Students need phones -- lots and lots of telephones
Boston
Last week's suggestion for improving schools talked about the need to provide private telephone use for teachers, particularly in line with their need to keep parents informed about the progress of their children.
But pupils, too, need access to a telephone. Of course, they don't require their own in a private office space. But they need to be able to have ready access to a relatively private phone to keep parents and guardians abreast of their needs.
Primary schools with fewer than 500 pupils could possibly "do" with one phone per hundred pupils. But for older youngsters, the ratio might better be one phone for every 50 or even for every 25 pupils.
Recent school studies have shown how important it is to the morale of the pupils for them to have access to a telephone. For many, such a service turns out to be one of the most significant positive aspects they note about their school.
The lack of phones in so many schools is seen as one more negative factor -- as a kind of "meanness" on the part of the school authorities.
And anyone who has monitored phone requests in the central office of a suburban US public high school or an urban British comprehensive school can testify to the very uncomfortable atmosphere such systems induce.

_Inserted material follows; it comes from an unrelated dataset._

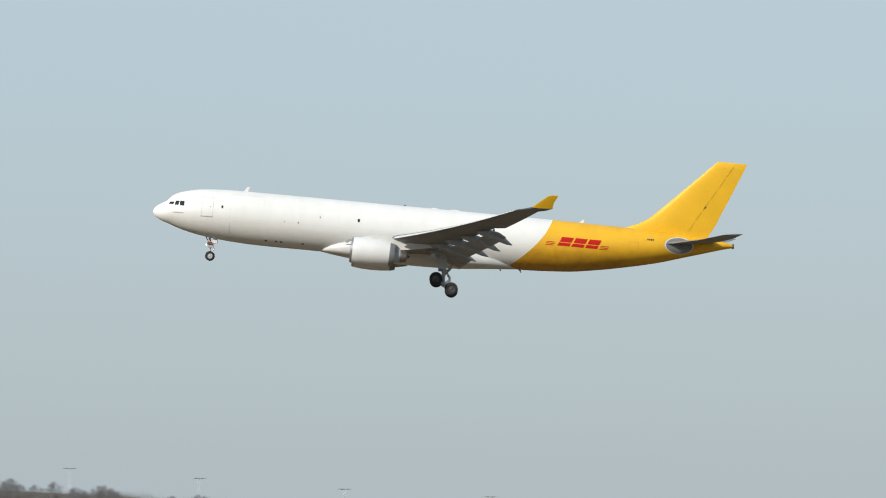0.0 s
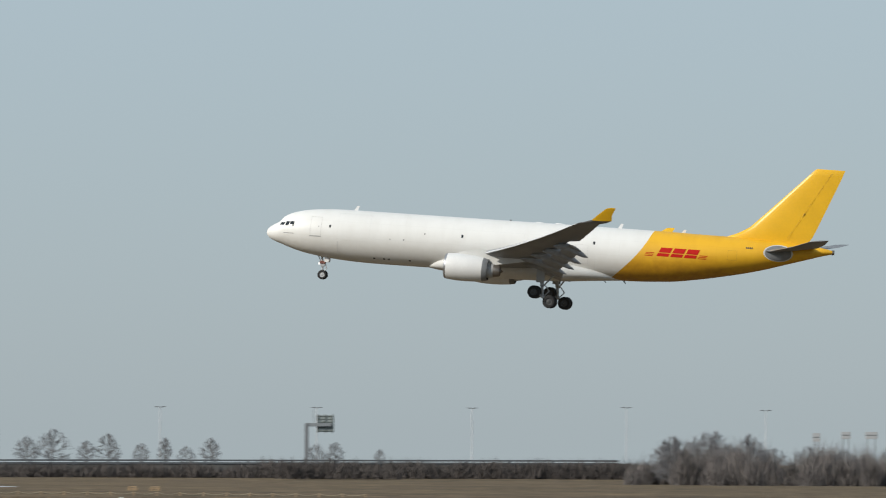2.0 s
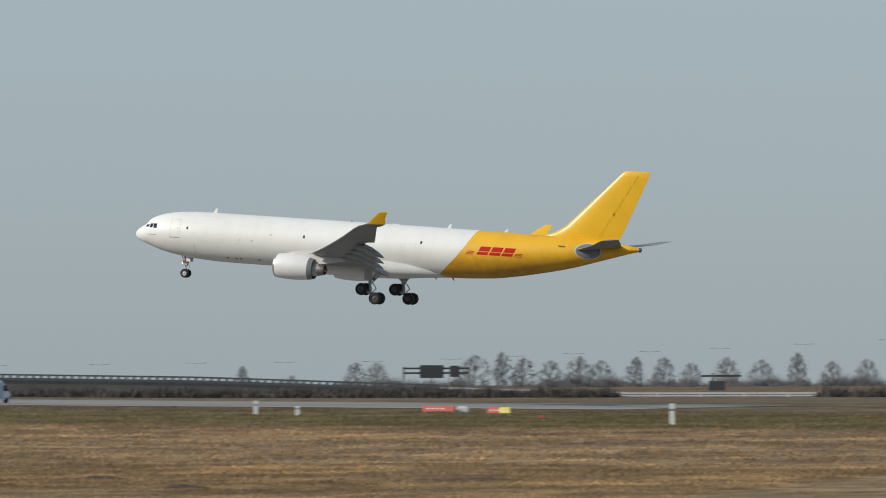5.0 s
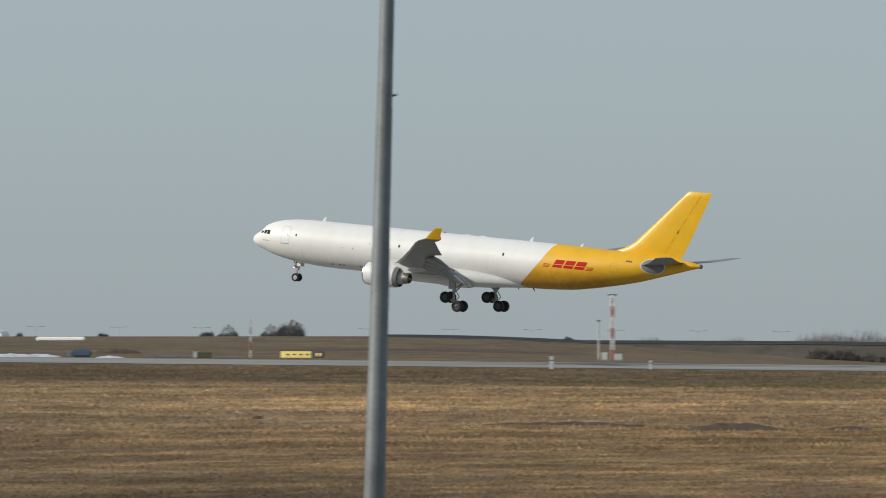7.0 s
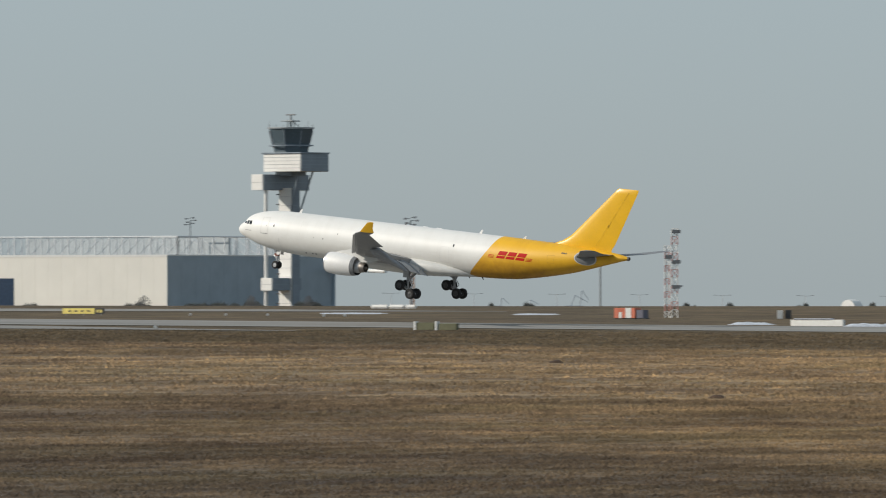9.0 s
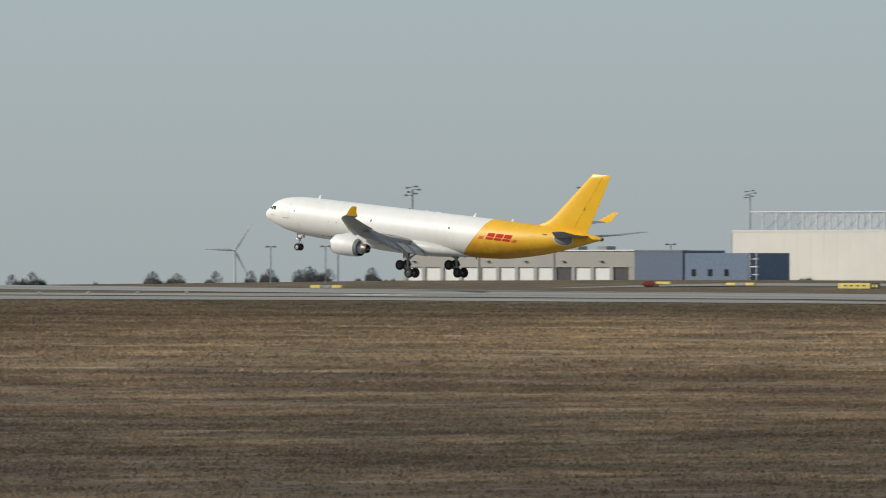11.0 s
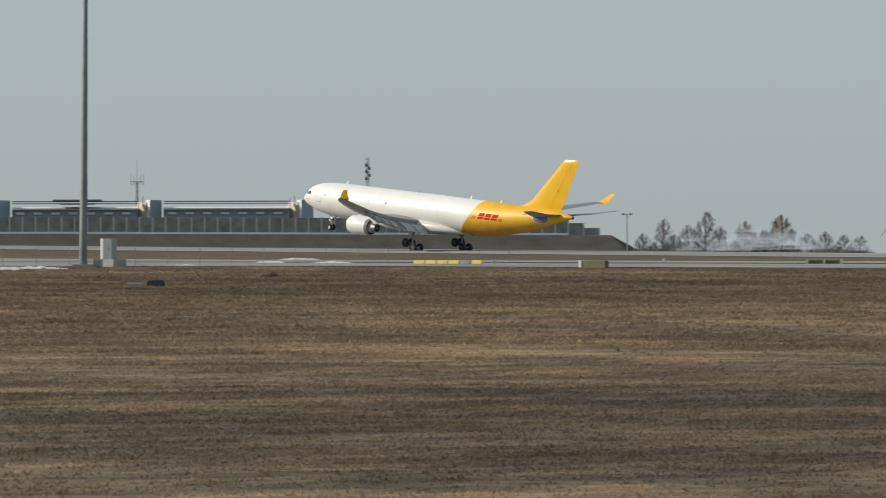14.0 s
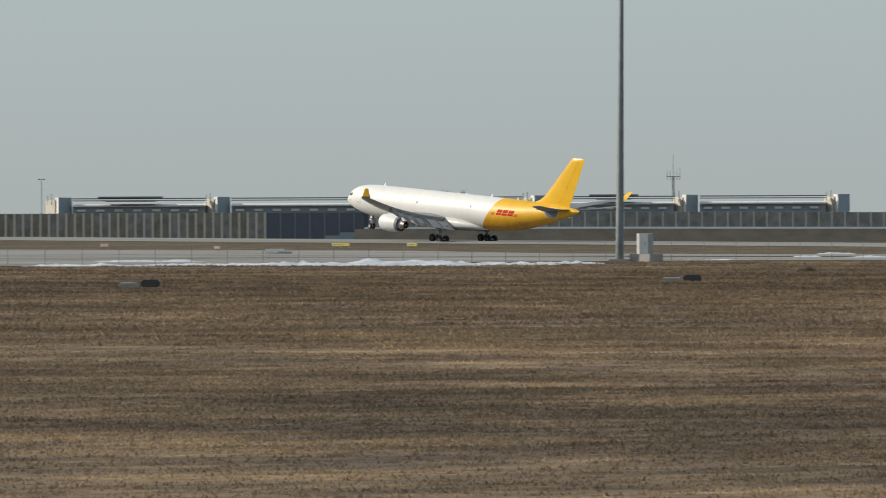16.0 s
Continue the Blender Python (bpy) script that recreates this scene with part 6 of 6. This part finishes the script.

It's possible that there are some schools so deep in discipline problems that telephones would only be one more target of vandalism -- and here the need may be to find a way to control use of the phones so they wouldn't be rendered inoperable after each repair session.
But most school communities would be so delighted to have free access to telephones as the need arises that they would probably be one of the more protected items in the entire school inventory.